» Data for this task
┌──
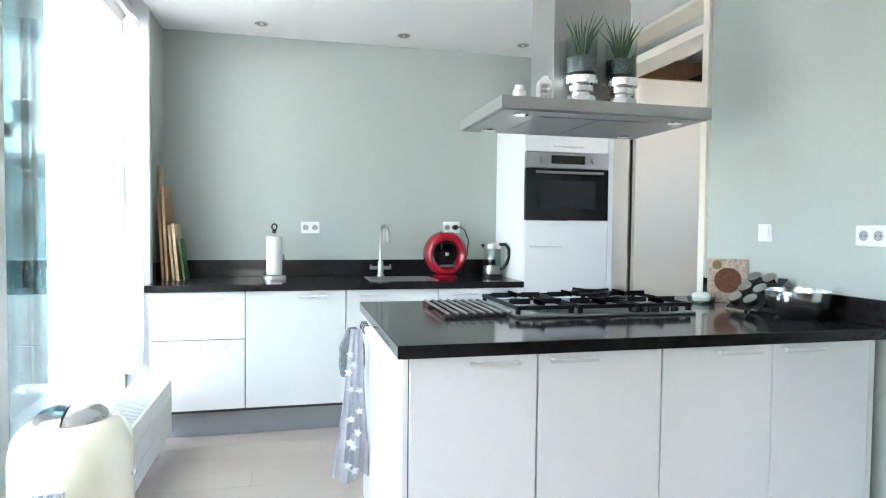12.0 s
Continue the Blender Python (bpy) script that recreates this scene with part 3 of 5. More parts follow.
for k in range(65):
    a = 2 * math.pi * k / 64
    cx, cy = math.cos(a), math.sin(a)
    m_ = max(abs(cx), abs(cy))
    u, v = cx / m_, cy / m_
    loop.append((u * 0.23 * (1 - 0.06 * (1 - v * v) * abs(u)), v * 0.22 * (1 - 0.06 * (1 - u * u) * abs(v)), 0))
part("piping", bm_tube(loop, 0.005, 6), M["piping"], sc, "brown piping")


def remote(loc, rz, mat, label, l=0.19, w=0.05):
    r = thing("remote_control", loc, label, "remote control", rz)
    part("body", bm_box(-w / 2, -l / 2, 0, w / 2, l / 2, 0.02, 0.006, 3), mat, r)
    for i in range(3):
        for j in range(7):
            part("button", bm_box(-0.0145 + i * 0.011, -l * 0.36 + j * l * 0.1, 0.0195, -0.0075 + i * 0.011, -l * 0.36 + j * l * 0.1 + 0.007, 0.0225), M["plinth"], r)
    return r


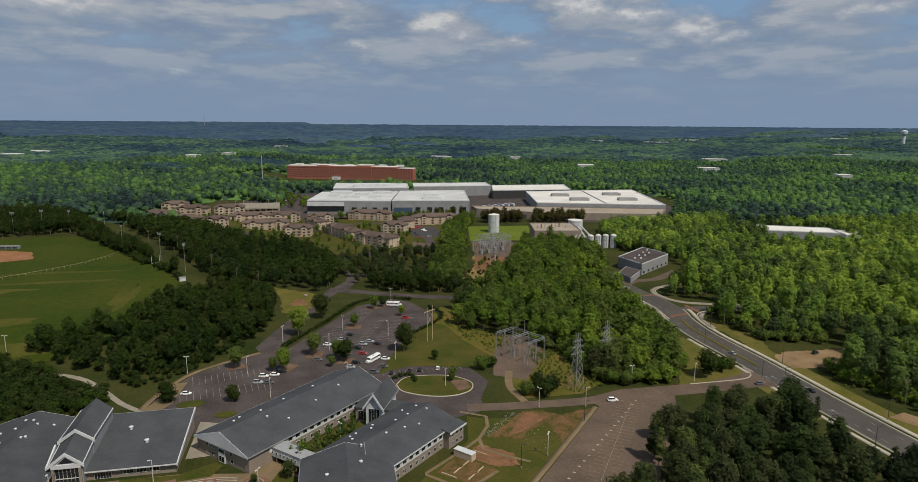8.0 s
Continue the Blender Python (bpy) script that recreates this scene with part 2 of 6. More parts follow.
└──
» The request
Each entry above should be reproduced exactly, with the pictures removed.

» Solution to this exercise
12.0 s
Continue the Blender Python (bpy) script that recreates this scene with part 3 of 5. More parts follow.
for k in range(65):
    a = 2 * math.pi * k / 64
    cx, cy = math.cos(a), math.sin(a)
    m_ = max(abs(cx), abs(cy))
    u, v = cx / m_, cy / m_
    loop.append((u * 0.23 * (1 - 0.06 * (1 - v * v) * abs(u)), v * 0.22 * (1 - 0.06 * (1 - u * u) * abs(v)), 0))
part("piping", bm_tube(loop, 0.005, 6), M["piping"], sc, "brown piping")


def remote(loc, rz, mat, label, l=0.19, w=0.05):
    r = thing("remote_control", loc, label, "remote control", rz)
    part("body", bm_box(-w / 2, -l / 2, 0, w / 2, l / 2, 0.02, 0.006, 3), mat, r)
    for i in range(3):
        for j in range(7):
            part("button", bm_box(-0.0145 + i * 0.011, -l * 0.36 + j * l * 0.1, 0.0195, -0.0075 + i * 0.011, -l * 0.36 + j * l * 0.1 + 0.007, 0.0225), M["plinth"], r)
    return r


8.0 s
Continue the Blender Python (bpy) script that recreates this scene with part 2 of 6. More parts follow.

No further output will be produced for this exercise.